Document sharing site DocStoc opened to the public today after months of a high-profile private beta. Similar to the already launched and funded Scribd, DocStoc aims to provide a place for you to post and discover professional documents on a wide variety of topics. Think sample contracts, sample press releases, proposals, etc. If DocStoc can keep itself from being overrun by crap, as has happened to Scribd, that itself would be a major accomplishment. Like Scribd, this L.A. based company has its own roster of high profile investors.

These sorts of sites face serious challenges, though. At public launch DocStoc has more than 12,000 documents already uploaded during the private beta. Most of those documents appear relatively well labeled and of high quality. Unfortunately, there is no reason to believe this trend will continue.

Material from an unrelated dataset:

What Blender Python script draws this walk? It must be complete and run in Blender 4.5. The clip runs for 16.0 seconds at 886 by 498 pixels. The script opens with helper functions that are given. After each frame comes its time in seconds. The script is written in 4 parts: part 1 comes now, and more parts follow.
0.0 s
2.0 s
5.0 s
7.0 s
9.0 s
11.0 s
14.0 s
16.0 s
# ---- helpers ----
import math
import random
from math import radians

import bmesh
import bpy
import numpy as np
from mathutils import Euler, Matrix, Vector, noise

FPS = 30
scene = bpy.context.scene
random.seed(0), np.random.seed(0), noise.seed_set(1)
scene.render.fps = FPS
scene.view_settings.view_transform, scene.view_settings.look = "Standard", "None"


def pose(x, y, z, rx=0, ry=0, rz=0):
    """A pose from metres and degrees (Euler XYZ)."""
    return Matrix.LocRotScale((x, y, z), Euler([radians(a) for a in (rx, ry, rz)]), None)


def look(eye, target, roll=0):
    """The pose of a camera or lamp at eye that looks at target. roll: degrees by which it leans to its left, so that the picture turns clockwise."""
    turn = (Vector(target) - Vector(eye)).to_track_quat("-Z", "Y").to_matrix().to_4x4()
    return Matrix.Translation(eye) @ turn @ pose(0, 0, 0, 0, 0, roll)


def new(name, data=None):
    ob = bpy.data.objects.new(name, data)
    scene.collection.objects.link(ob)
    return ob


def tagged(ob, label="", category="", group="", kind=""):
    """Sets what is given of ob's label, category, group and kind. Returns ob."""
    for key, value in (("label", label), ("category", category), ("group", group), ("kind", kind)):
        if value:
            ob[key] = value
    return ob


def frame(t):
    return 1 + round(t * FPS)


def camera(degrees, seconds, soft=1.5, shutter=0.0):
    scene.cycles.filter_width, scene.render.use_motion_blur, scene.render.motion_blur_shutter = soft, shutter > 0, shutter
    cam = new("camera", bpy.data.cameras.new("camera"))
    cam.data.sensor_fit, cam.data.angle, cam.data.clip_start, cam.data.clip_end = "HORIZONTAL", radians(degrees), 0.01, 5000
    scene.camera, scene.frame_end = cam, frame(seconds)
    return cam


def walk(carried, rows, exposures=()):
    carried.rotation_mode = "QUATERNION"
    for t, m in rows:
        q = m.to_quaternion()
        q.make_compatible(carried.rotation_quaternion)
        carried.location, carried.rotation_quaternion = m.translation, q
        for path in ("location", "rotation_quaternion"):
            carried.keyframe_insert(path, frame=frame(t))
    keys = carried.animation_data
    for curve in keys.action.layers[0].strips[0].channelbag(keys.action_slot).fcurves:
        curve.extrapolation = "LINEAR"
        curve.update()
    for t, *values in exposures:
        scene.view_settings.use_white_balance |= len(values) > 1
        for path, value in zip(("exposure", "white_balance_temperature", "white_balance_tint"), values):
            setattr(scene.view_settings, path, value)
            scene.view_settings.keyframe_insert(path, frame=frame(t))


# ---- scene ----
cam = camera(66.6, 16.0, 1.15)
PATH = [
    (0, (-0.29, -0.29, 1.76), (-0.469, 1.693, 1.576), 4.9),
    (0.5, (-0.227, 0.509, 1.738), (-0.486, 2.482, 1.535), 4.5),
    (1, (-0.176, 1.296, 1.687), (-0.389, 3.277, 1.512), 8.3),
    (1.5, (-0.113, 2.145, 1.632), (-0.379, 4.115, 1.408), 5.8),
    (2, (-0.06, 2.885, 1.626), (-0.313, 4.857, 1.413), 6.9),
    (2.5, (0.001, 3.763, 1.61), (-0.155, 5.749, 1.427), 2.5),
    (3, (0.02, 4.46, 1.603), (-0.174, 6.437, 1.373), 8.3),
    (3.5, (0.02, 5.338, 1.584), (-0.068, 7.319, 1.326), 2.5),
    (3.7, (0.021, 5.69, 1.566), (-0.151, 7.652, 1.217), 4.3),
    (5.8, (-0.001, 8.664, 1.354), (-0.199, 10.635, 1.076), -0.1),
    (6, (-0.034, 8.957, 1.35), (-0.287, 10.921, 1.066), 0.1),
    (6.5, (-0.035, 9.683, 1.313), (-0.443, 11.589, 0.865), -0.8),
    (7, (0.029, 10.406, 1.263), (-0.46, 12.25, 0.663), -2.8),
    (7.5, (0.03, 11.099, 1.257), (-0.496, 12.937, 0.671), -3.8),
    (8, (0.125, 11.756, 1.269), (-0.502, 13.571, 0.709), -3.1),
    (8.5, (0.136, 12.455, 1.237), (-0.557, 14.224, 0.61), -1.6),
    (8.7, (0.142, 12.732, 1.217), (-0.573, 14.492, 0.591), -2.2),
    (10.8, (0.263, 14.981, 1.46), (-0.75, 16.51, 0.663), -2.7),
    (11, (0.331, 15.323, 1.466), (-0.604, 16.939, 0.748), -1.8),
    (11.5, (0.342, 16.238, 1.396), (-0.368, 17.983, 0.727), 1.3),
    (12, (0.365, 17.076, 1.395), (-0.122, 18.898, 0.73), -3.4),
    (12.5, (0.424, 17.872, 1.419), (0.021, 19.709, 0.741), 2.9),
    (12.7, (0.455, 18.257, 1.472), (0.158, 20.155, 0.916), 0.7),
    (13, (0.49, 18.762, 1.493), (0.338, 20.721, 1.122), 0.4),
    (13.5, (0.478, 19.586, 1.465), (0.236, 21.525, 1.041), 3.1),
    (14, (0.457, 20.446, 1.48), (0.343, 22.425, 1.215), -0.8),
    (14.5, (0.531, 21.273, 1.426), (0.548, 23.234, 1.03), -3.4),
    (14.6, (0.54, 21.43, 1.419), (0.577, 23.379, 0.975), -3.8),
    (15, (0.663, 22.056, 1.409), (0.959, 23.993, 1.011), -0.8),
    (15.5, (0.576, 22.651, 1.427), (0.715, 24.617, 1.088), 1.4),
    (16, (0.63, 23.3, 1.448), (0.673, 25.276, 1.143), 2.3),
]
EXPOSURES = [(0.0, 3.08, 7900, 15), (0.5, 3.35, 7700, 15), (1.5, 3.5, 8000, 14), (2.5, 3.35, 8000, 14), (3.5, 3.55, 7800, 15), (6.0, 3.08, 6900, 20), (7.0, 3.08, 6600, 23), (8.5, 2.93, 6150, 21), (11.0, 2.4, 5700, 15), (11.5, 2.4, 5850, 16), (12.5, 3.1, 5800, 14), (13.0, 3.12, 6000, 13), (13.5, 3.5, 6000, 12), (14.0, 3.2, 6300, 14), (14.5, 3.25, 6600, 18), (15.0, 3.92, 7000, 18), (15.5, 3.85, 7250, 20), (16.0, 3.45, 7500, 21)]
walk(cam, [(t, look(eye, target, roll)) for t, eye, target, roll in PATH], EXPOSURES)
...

Despite the valiant intentions of the site, there are almost zero comments or ratings on any of the documents. The company says it hopes that the precedent set by high quality docs at launch will facilitate community policing against low quality docs and spam. I question that; it might work, but the effort required to provide feedback on search results and document quality may be too high.

The fact that the company is giving away an iPod touch to the people who upload the greatest quantity of documents each week doesn't bode well for the quality of search results on the site. The words "Free iPod!" shouldn't appear on a reputable company's website, in my opinion.

I want DocStoc to work, and when looking for sample documents in the future I will give it several tries. Results so far are acceptable. I'm not so sure that I wouldn't be better off paying for a human-selected "best of" list, though.